How fat are your funds?
Let's find out using a measure called the Fund Fee Index. It's loosely based on the Body Mass Index, which is widely used to determine whether people are carrying too much body fat. A BMI reading above certain levels suggests excessive weight or, ultimately, obesity. With the Fund Fee Index, high readings warn of weighty fees in mutual funds and exchange-traded funds.
The BMI compares weight to height, which means it puts the body fat issue into some kind of context. The Fund Fee Index does much the same thing by evaluating the fees investors pay to own a fund in relation to the returns they receive.
With the Fund Fee Index, you want the lowest scores you can get for your funds. Consider the most popular exchange-traded fund in Canada, the iShares Cdn LargeCap 60 Index Fund. It has an index score of 0.9, which tells you that just 0.9 per cent of its gross returns over the past five years were clawed back to cover fees. Talk about slim and trim.
Want to know what a well-fed Fund Fee Index score looks like? Then your attention is drawn to the most popular of all mutual funds in Canada, Investors Dividend. The Fund Fee Index score here is 24.8, which tells us that fees ate up almost one-quarter of the gross returns made by this fund over the past five years.
Whether you own ETFs, which are index funds that trade like a stock, or mutual funds, where you benefit from the expertise of a professional money manager, fees must be paid on an ongoing basis. That's fair - the investment industry is a business, not a charitable institution.
Still, it's the responsibility of investors and advisers to make sure that paying fees brings good value in the form of returns. This is where the Fund Fee Index comes in.

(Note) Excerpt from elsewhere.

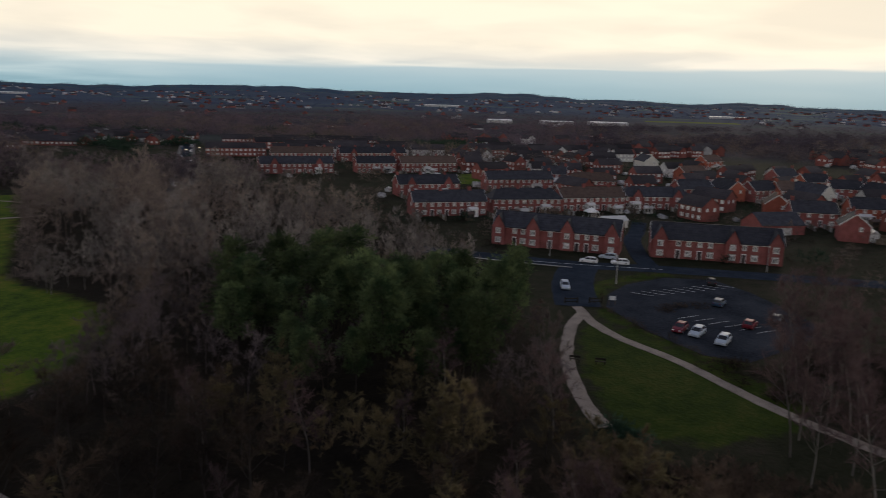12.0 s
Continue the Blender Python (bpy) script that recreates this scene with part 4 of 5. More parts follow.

It should be noted that the index isn't a straight measure of how much people pay to own mutual funds. For that, you want the management expense ratio, or MER, which measures almost all costs of owning a particular fund as a percentage of its assets. What the Fund Fee Index does show is how a fund's MER compares with its returns, just as the BMI balances your weight against your height. It's all about getting an answer to the question of whether your funds are too weighed down by the fees they charge.
Here are a few quick observations from running Fund Fee Index numbers for some of the country's biggest mutual funds and exchange-traded funds.
1. ETFs are the picture of svelteness in terms of their fees.
2. It's pointless to generalize about the value that investors get for the mutual fund fees they pay - some funds are outstanding, many are middling and some are pretty bad.
3. Dividend funds are one of the better-looking categories, according to the Fund Fee Index, while money market funds are among the worst.
The dominance of ETFs relates to the fact that they mainly hold the same stocks or bonds as a particular index, which means they're easy to run and thus have low fees. Mutual funds, which employ teams of managers and analysts to help identify the right stocks and bonds, cost more to run and thus more to own.
Keep in mind here that the cost of owning both mutual funds and ETFs is invisibly sliced off the top of their gross returns. When you see a published return for either type of fund, it's an after-fee number. If you can't see the fees you're paying, it's hard to judge the value you're receiving.